TikTok users posting these protest videos were not so long ago shooting videos of themselves dancing, cracking jokes and playing pranks. Its young and semi-urban user base is in stark contrast to the one found on Twitter and Instagram, which is a platform of choice for urban intellectuals, activists, the media and lawyers.

“Just as city dwellers discovered social clout on Facebook, it is now the tier 2 to tier 5 residents discovering social clout on Tik-Tok for the first time. They are discovering that their opinions matter and they are willing to express themselves,” said Karthik Srinivasan, an independent communications consultant and former national lead, social, at Ogilvy.

Facebook, which was used during anti-government protests during the ‘Nirbhaya’ incident and the anti-corruption movement, has now been relegated in terms of user expression, he added.

Hashtag #NRC got 76.2 million views, #noNRC 35.7 million views, #boycottNRC 10.6 million views and #rejectNRC got 6.3 million views, according to data available on TikTok. Similarly, #CAA got 25.2 million views and #noCAA got 11.9 million views. Hashtags in support of the law, such as #isupportnrc got 189,000 views and #i_support-_cab_nrc received 29,400 views.

There were dozens of similar supporting and protesting hashtags on TikTok.

TikTok, owned by China-based technology startup ByteDance, has tried hard to remain apolitical globally to avoid angering governments.

An email query sent to TikTok remained unanswered.

TikTok has about 200 million registered users in India, of which 120 million are active every month.
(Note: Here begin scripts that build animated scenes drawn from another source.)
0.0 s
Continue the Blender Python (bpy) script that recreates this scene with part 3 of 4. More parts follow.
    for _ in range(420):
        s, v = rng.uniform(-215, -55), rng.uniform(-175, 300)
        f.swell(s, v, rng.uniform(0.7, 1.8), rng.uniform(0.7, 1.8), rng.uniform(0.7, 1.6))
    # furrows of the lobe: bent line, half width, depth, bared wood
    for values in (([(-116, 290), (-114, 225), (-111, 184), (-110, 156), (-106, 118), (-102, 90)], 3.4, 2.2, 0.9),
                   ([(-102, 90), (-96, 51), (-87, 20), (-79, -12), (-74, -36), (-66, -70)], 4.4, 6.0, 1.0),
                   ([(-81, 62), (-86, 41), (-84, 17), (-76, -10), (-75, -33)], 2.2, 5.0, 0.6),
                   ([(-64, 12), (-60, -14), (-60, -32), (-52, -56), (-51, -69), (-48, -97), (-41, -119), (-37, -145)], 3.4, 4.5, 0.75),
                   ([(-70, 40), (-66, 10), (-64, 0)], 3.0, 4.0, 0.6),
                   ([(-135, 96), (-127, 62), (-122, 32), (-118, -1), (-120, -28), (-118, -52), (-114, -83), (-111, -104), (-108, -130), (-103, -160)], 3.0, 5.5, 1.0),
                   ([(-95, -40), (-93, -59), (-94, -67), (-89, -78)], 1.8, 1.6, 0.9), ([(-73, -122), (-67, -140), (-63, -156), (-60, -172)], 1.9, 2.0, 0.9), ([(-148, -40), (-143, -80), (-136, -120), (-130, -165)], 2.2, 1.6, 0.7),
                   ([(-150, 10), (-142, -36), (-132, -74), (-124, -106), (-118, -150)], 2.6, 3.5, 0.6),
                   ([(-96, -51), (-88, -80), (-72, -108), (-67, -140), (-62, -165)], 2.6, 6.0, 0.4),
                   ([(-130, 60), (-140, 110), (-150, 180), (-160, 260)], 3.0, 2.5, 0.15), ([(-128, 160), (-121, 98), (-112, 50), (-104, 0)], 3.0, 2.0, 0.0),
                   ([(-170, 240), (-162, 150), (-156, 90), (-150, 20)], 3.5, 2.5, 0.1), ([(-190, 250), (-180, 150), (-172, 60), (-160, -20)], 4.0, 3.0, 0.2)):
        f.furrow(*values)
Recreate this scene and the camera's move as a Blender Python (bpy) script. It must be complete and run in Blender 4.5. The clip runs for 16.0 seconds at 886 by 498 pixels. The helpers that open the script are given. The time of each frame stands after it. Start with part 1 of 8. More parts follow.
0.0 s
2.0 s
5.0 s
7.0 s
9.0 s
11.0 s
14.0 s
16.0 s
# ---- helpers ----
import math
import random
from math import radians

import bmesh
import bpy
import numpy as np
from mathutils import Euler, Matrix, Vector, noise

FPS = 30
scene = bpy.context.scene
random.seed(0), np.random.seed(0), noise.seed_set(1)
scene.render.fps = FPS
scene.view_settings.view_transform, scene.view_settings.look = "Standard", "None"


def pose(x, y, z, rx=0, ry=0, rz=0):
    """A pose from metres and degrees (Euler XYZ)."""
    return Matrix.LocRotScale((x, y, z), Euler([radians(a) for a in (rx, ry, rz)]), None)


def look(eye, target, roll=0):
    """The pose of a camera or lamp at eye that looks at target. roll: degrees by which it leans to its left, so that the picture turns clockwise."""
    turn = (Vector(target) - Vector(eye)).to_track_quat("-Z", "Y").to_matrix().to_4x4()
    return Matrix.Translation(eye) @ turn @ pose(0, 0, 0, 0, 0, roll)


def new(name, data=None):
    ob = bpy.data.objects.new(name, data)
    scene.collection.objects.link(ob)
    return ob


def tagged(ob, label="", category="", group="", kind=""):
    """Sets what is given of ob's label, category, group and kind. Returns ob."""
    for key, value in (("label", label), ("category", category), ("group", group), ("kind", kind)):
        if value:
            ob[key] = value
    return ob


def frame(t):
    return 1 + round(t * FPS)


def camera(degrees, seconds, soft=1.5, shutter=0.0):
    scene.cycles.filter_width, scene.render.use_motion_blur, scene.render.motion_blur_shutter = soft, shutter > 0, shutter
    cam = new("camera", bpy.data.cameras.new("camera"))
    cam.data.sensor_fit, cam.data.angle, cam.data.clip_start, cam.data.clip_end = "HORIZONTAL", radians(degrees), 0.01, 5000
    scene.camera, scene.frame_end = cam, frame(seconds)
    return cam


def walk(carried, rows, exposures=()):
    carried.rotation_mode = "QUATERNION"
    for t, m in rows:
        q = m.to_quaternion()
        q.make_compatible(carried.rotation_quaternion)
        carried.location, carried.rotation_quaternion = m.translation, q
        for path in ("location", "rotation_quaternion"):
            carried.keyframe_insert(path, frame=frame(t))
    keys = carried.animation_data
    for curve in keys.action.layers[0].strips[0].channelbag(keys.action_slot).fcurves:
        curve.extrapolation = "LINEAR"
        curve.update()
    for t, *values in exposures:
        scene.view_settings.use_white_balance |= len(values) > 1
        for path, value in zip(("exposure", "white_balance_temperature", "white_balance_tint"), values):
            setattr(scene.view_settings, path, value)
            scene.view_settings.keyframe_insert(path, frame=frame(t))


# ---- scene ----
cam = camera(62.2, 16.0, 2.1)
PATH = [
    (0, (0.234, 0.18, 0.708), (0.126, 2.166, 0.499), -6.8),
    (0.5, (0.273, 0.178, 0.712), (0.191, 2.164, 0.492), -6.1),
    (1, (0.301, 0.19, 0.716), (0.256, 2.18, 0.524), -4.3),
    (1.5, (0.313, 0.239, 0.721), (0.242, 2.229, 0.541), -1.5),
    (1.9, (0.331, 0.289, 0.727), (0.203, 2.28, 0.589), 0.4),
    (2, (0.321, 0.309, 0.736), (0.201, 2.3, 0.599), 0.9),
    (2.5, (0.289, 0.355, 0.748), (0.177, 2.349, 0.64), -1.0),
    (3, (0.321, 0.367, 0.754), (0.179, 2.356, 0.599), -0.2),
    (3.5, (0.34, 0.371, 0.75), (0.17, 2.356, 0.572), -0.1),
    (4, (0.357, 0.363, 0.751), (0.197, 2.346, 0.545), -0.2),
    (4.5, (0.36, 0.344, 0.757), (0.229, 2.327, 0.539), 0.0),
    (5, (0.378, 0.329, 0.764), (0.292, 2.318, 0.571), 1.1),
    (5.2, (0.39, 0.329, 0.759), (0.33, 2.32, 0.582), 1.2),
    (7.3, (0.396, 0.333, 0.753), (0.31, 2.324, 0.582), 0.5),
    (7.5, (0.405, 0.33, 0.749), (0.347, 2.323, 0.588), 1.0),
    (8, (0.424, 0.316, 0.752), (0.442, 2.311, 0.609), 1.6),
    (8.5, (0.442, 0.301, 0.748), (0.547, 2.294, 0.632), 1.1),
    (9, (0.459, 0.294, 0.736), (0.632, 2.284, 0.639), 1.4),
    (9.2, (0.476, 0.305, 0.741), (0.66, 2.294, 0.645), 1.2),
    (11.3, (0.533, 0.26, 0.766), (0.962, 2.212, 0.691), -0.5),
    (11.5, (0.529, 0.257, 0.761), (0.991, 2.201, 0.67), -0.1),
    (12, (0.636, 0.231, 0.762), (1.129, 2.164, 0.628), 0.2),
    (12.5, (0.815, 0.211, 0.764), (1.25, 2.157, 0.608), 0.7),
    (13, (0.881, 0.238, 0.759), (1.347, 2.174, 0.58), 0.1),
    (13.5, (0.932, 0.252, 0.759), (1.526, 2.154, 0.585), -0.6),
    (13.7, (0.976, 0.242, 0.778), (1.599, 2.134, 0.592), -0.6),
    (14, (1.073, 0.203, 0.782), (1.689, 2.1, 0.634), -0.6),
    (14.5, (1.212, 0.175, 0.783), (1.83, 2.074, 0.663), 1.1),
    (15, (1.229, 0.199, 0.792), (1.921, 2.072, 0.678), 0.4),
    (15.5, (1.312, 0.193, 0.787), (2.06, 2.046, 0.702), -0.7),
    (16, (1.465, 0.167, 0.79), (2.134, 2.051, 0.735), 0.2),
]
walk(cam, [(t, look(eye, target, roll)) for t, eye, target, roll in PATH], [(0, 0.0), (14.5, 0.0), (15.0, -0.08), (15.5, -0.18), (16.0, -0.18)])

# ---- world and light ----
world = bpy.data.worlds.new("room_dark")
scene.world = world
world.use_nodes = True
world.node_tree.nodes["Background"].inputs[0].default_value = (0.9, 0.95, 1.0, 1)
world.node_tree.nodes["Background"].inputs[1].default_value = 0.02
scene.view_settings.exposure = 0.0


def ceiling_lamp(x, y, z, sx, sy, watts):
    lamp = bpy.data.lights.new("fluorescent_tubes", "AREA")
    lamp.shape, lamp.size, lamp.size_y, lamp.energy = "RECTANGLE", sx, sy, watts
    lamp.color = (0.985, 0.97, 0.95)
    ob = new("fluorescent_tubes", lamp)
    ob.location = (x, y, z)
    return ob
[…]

Facebook and Twitter do not disclose user base numbers for India specifically, but statistics portal Statista puts Facebook’s active users in the country at 269 million and Twitter’s at 7.91 million, as of October.

In a bid to stay away from divisive political content, TikTok banned political advertising globally, saying they do not fit in with the experience the app aims to offer.

TikTok has stressed that it wants to be known as a place for creative expression, and one that creates a “positive, refreshing environment”.

In the last one year, TikTok has successfully diversified its content library to include educational videos on English speaking, cooking, fitness and healthcare.